• **Task**: Within the material below, locate the line with "q = m.to_quaternion()" and the line with "setattr(scene.view_settings, path, value)", then return those two lines and all lines between them, exactly as written.

• **Dataset excerpts**:
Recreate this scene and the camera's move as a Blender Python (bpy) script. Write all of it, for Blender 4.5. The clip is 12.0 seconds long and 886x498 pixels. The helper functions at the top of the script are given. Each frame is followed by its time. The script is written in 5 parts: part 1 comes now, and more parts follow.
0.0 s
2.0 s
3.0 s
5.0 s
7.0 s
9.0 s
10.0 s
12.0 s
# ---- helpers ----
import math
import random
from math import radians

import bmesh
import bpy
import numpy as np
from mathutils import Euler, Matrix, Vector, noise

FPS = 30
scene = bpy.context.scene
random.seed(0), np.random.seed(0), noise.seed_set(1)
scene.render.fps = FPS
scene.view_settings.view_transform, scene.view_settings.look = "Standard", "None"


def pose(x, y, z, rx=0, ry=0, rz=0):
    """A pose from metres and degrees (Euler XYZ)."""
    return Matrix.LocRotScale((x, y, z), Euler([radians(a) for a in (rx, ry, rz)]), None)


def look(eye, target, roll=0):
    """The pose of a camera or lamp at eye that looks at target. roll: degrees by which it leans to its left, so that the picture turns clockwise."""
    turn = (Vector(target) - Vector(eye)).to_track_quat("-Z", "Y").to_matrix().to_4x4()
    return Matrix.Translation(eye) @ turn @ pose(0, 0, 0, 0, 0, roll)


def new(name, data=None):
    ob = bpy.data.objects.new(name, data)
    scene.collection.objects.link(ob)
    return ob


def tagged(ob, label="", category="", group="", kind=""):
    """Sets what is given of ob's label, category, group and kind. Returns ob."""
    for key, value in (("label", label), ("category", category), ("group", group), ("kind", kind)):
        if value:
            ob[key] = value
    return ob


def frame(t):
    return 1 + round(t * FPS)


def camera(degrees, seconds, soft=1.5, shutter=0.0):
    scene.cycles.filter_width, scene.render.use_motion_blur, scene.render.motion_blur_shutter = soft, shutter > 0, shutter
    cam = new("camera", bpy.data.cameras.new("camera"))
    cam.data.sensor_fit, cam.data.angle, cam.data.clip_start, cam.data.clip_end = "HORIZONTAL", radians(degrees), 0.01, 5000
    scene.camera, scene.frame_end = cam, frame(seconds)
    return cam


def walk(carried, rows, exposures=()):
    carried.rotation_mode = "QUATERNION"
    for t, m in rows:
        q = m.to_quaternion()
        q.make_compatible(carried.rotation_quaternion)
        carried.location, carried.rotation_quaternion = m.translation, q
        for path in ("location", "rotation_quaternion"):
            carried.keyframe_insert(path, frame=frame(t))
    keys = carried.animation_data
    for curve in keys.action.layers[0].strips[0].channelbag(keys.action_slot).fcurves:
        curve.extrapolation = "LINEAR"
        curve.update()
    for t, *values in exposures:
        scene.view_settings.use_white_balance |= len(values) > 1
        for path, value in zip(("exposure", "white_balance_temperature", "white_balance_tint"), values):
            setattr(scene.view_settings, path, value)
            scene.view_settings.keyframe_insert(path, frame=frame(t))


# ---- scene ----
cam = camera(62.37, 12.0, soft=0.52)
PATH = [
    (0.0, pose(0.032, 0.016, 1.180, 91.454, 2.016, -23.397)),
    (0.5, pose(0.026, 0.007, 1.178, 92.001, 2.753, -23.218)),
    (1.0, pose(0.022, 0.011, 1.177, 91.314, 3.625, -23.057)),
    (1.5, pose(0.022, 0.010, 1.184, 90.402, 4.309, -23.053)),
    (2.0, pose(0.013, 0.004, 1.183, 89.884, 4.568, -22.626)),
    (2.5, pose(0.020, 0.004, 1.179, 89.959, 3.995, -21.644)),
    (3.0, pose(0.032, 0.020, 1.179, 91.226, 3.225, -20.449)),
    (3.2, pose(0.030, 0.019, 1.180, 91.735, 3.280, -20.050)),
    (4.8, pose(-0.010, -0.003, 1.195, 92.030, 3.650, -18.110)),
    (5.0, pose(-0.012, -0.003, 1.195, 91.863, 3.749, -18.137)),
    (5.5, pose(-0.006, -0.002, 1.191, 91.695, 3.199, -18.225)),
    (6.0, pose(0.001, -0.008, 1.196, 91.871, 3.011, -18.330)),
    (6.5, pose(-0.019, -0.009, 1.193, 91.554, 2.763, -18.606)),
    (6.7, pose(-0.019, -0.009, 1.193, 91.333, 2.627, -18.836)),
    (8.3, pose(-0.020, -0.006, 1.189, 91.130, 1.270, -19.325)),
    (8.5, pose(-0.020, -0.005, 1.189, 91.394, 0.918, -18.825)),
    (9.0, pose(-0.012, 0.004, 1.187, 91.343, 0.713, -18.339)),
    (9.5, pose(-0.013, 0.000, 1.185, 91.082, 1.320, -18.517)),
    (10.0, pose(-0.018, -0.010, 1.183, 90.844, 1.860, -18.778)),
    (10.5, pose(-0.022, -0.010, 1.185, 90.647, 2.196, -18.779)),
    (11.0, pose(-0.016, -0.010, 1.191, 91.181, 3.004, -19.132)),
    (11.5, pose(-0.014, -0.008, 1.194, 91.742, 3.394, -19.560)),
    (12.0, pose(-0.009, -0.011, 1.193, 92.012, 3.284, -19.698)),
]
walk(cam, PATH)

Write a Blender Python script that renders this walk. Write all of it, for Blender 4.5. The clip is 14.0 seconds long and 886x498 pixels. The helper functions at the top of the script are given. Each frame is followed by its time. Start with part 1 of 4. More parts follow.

• **Finished exercise**:
        q = m.to_quaternion()
        q.make_compatible(carried.rotation_quaternion)
        carried.location, carried.rotation_quaternion = m.translation, q
        for path in ("location", "rotation_quaternion"):
            carried.keyframe_insert(path, frame=frame(t))
    keys = carried.animation_data
    for curve in keys.action.layers[0].strips[0].channelbag(keys.action_slot).fcurves:
        curve.extrapolation = "LINEAR"
        curve.update()
    for t, *values in exposures:
        scene.view_settings.use_white_balance |= len(values) > 1
        for path, value in zip(("exposure", "white_balance_temperature", "white_balance_tint"), values):
            setattr(scene.view_settings, path, value)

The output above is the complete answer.